Bazı Çerkes kurumlarını ve aktörlerini ideolojik olarak uzun zamandır eleştiriyorum. Bu, bir sır değil. Ulusal bir vizyona sahip olmamız gerektiğini; kurumlarımızın ve bütün sosyal kültürel faaliyetlerimizin bu vizyonu güçlendirmesi ve/veya yakınlaştırması gerektiğini anlatıyorum.
"Her ulusun dil, kültür, vizyon, toprak birliği vardır; bizim de olmalıdır. Bu, ancak tarihi vatanımız Çerkesya’da mümkündür. Bunun için, vatan ile güçlü bağlar kurmalı, onu ekonomik-siyasi-demografik olarak güçlendirmeli, vatanın ihtiyaçlarına göre kendimizi yeniden yaratmalıyız" diyorum.
Bu süreçte, taleplerimizi net-açık ve anlaşılır bir dille anlatmamız; hak ve özgürlüklerimizi talep etmemiz gerekiyor. İ
Barışçıl ve demokratik yöntemlerle.
Demokratik bir Rusya Federasyonu’nda Çerkes Sorunu çözülebilir. İspanya'da, Putin'den aşağı kalmayan Franko'dan sonra ulusal sorunların büyük ölçüde çözülmüş olması gibi.

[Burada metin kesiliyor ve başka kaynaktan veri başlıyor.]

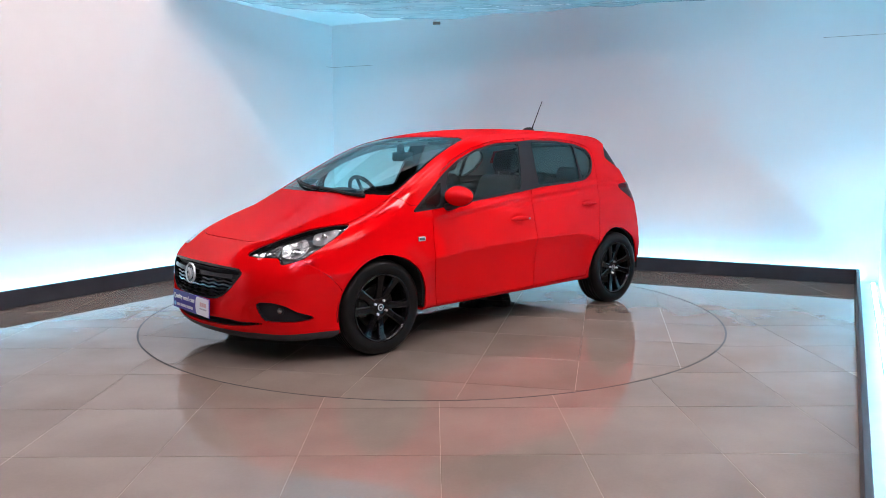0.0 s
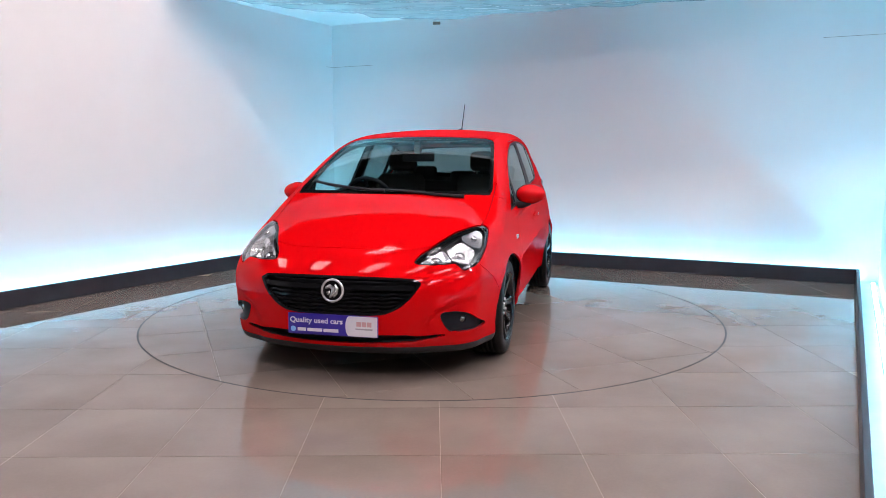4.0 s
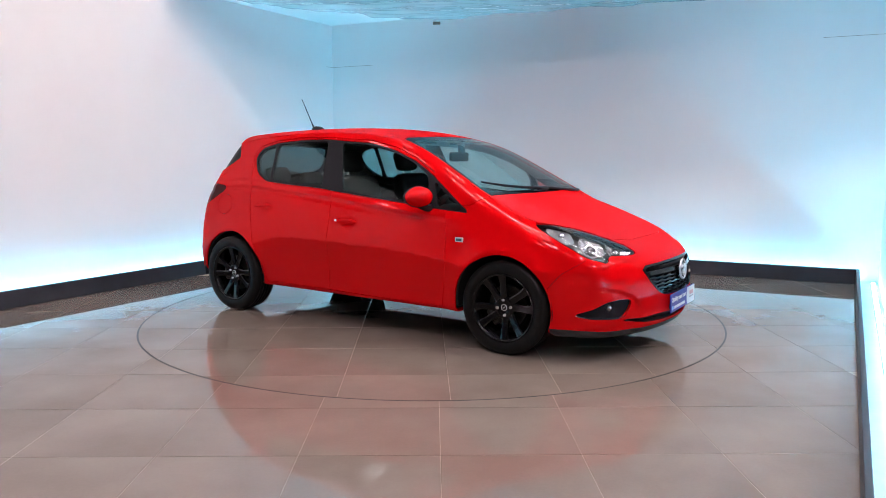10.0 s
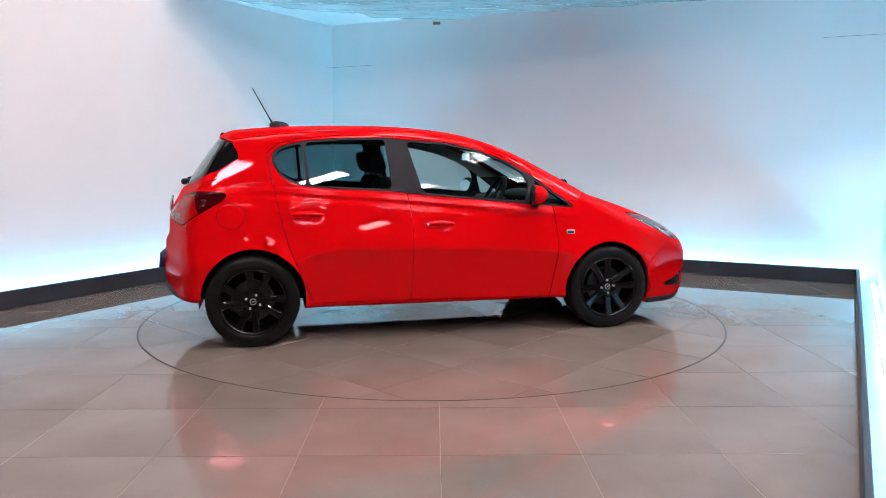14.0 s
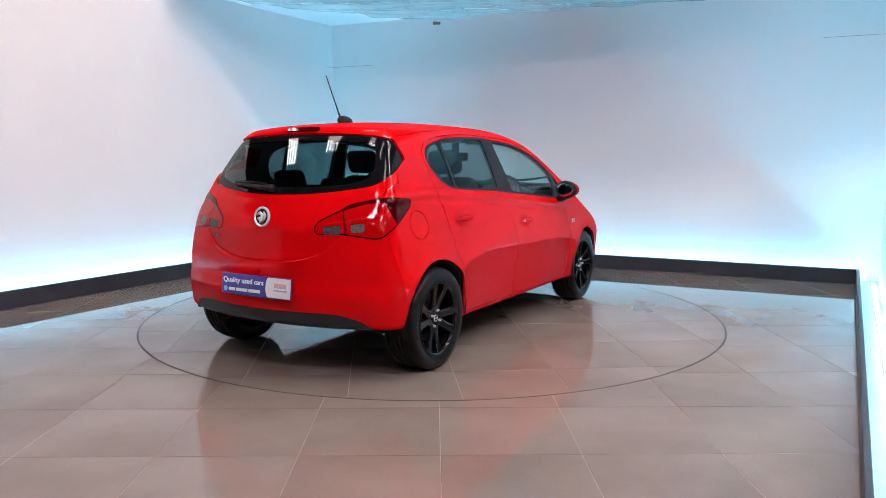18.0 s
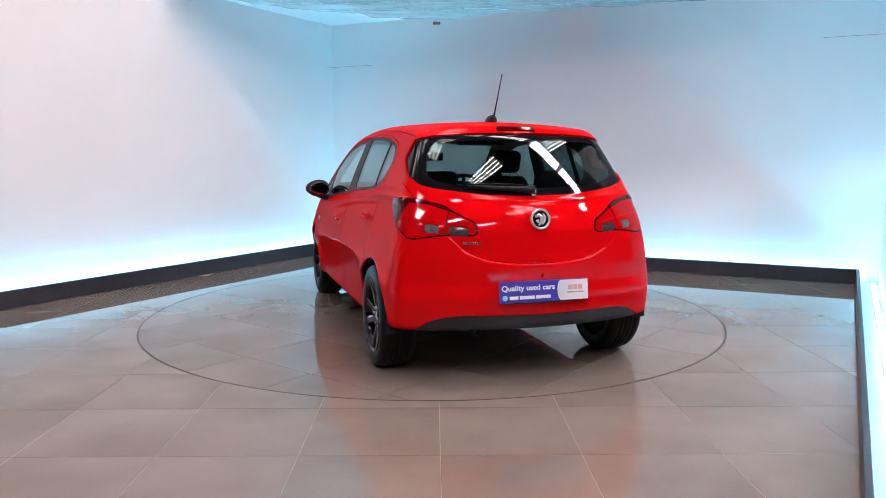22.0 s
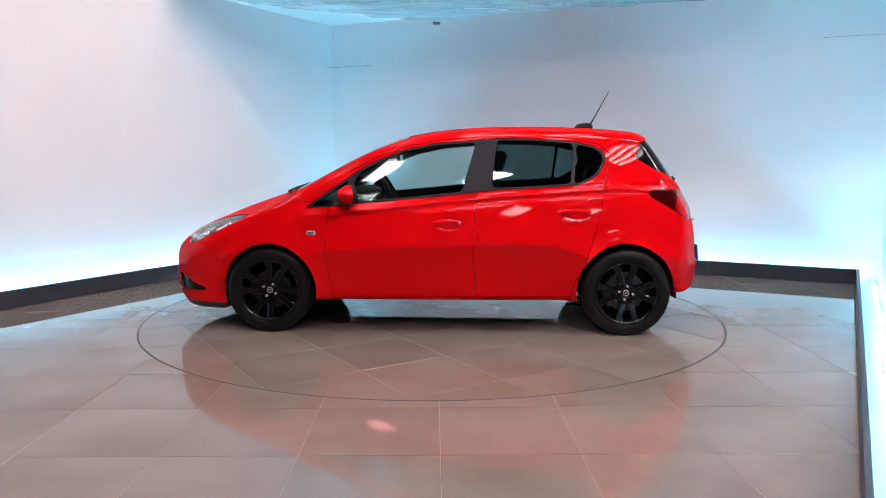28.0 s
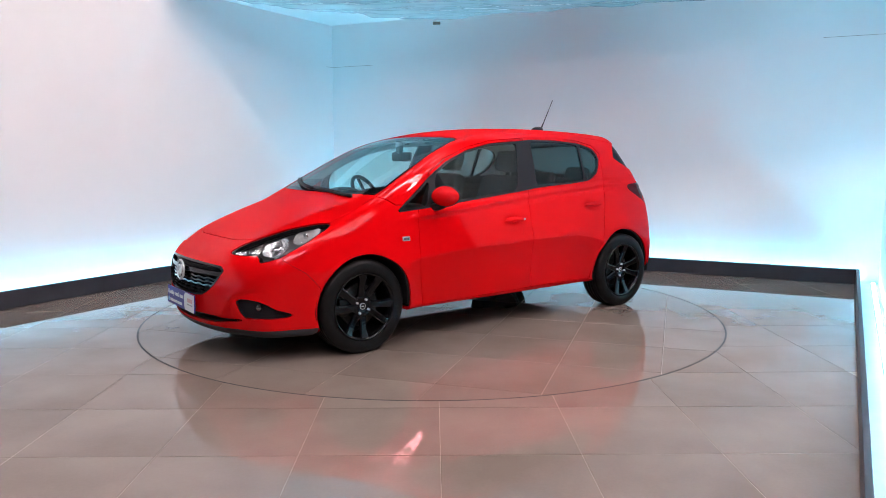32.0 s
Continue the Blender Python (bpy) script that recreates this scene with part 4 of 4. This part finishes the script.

Bu nedenle savaşa, Çerkes gençlerinin dünyanın her hangi bir yerinde, bizi doğrudan ilgilendirmeyen savaşların tarafı-askeri olmalarına karşıyım.
Çerkesya Hareketi ve Yurtseverler, uzun zamandır; hatta siyaset sahnesine çıktıkları ilk günden beri bunları anlattılar.
Bunlar, bizim stratejik ilkelerimizdir.
Son yazımdan sonra birileri bana, hem açık platformlarda hem de özelime yazarak, epey hakaret ettiler. Bunların bazıları çakal, bazıları soytarı: Çakallar çoğunlukla mahlas kullanıyor, soytarılar kendilerini göstermeye çalışıyor.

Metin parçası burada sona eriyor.